Caterine Ibargüen puso punto final a su carrera olímpica en Tokio 2020 como la atleta más grande de la historia colombiana. Sin embargo, Caterine pudo agrandar mucho más su leyenda si desde un comienzo hubiera escogido el deporte ideal para desempeñarse.
Corría el año 1996 cuando Caterine se mudó de Apartadó a Medellín. Tenía solo 12 años y se fue para seguir entrenándose en salto alto, disciplina donde le habían visto futuro en su pueblo natal. Los éxitos llegaron a nivel juvenil y con 15 años ya era podio del Campeonato Sudamericano de Atletismo.

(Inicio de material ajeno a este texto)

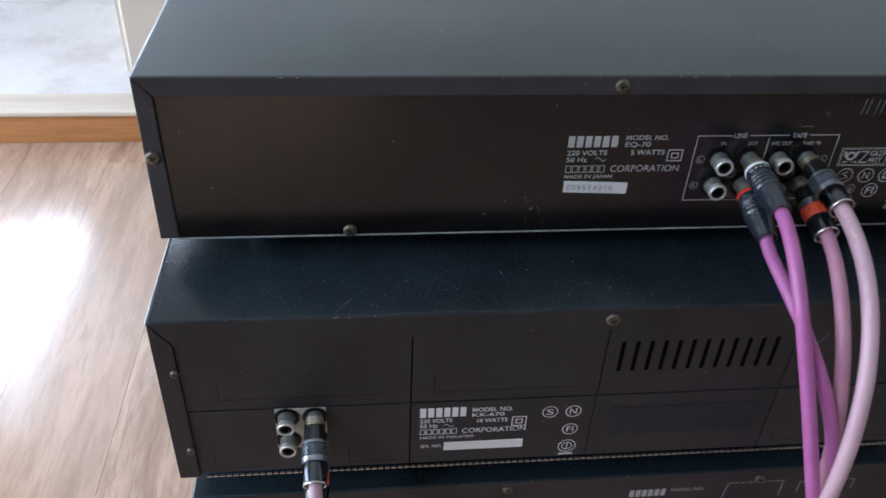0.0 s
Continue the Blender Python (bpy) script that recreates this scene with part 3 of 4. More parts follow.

En esta especialidad, salto alto, fue que Ibargüen se clasificó para los Juegos Olímpicos de Atenas 2004 y era la mejor sudamericana en la especialidad con tan solo 18 años, pero no pasó la primera fase en aquella olimpiada. Ella siguió insistiendo en salto alto para 2008 y no clasificó a los Olímpicos de Beijing.
Ese año fue el momento donde todo cambió para ella. No clasificar a Beijing la hundió en una depresión profunda donde pensó hasta en retirarse del deporte, pero ahí apareció su ángel, su actual entrenador Ubaldo Duany.
El cubano le recomendó que dejara el salto alto y pasara al salto triple. El impacto fue inmediato. Ibargüen fue tercera en el mundial de atletismo de 2011 y llegó a Londres 2012 como una de las favoritas para medallas. Ella hizo buenos los pronósticos y ganó medalla de plata, iniciando a partir de ahí un reinado en la disciplina. Ese reinado se vio consumado en 2016, cuando por fin se llevó la medalla de oro olímpica en Rio 2016.
El paso del tiempo le costó y para 2020 no estuvo ni cerca de las medallas. Aún así, cerró su participación con una gran sonrisa, pero queda la sensación de que si se hubiera dedicado desde su juventud al salto triple habría podido destacar desde hace mucho antes y habría dado más alegrías a Colombia.